The resolution of film is more or less equivalent to the pro DSLRs, the main limit being the grain. But as film cameras use old glass (with some exceptions, the general case being nowadays mounts are not retro-compatible), actually the optical resolution is more often the limit than the film resolution. And these lenses don’t get much higher than 20 Mpx equivalent when mounted on modern DSLRs (see DXO mark for figures). And scanning film with a flatbed scanner will never reach an high resolution because of the glass. If you want high res, the best scanner available is from Hasselblad and uses a virtual drum (the film is bended), cold lamp (to not scan the scratches and dust), and cost roughly 40000$. But film is highly prone to scratches and dust is your worst enemy when you scan. And the 32 bit color-depth is usually not reached with the included software, you generally have to pay the pro license to get the full package (HDR scan + multiexposure + IR dust removal), so that makes a lot of cash at the end. As of the dynamic range, it’s on par with the 15 EV of modern DSLRs and depends not only on the film, but on the developper you use.
Film is not easy to develop if you want no stains or drops or dust, and a lot can go wrong. The chemicals have an expiration date which makes it hardly worth if you shoot once in a while.
You forgot that color film is a sassy bitch to shoot with, requiring half a stop of exposure precision to not mess up the colors. You also need a good scanner calibration to get the colors right.
Of all the pro photographers I know, only the ones shooting fine art or personal projects still use film sometimes. The film workflow is just too slow and expensive for nowadays standards.

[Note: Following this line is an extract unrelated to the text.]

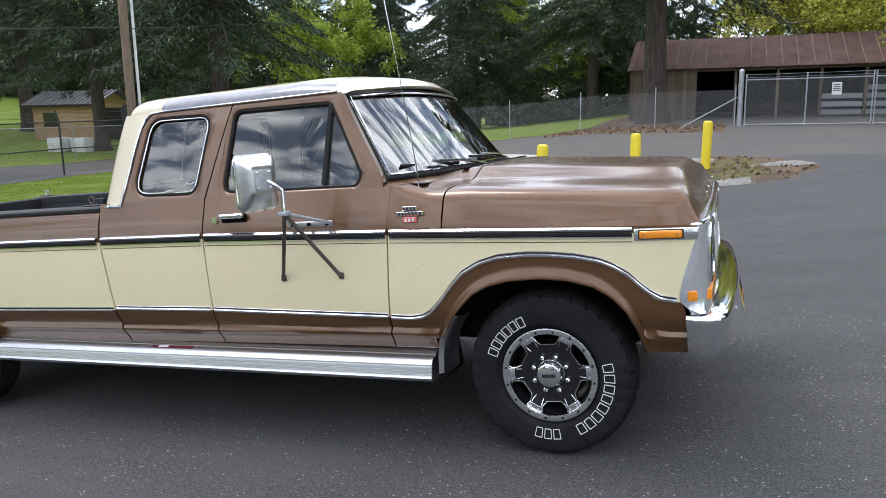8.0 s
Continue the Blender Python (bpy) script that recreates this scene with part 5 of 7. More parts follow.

Don’t get me wrong, I love film, sometimes. Its imperfections makes it lovely. But the industry made the switch for good reasons : it’s slow and exigent.
We did the math once for consumer and pro film (24 mm x 36 mm), and came to the conclusion that consumer film (Kodak gold ISO 200) will deliver up to 13 Mp and pro film (Kodak portra ISO 160) a bit more, max 18 Mp. That perfectly matches my experience, it’s indeed more like 10 Mp and 15 Mp in practice, from my observations.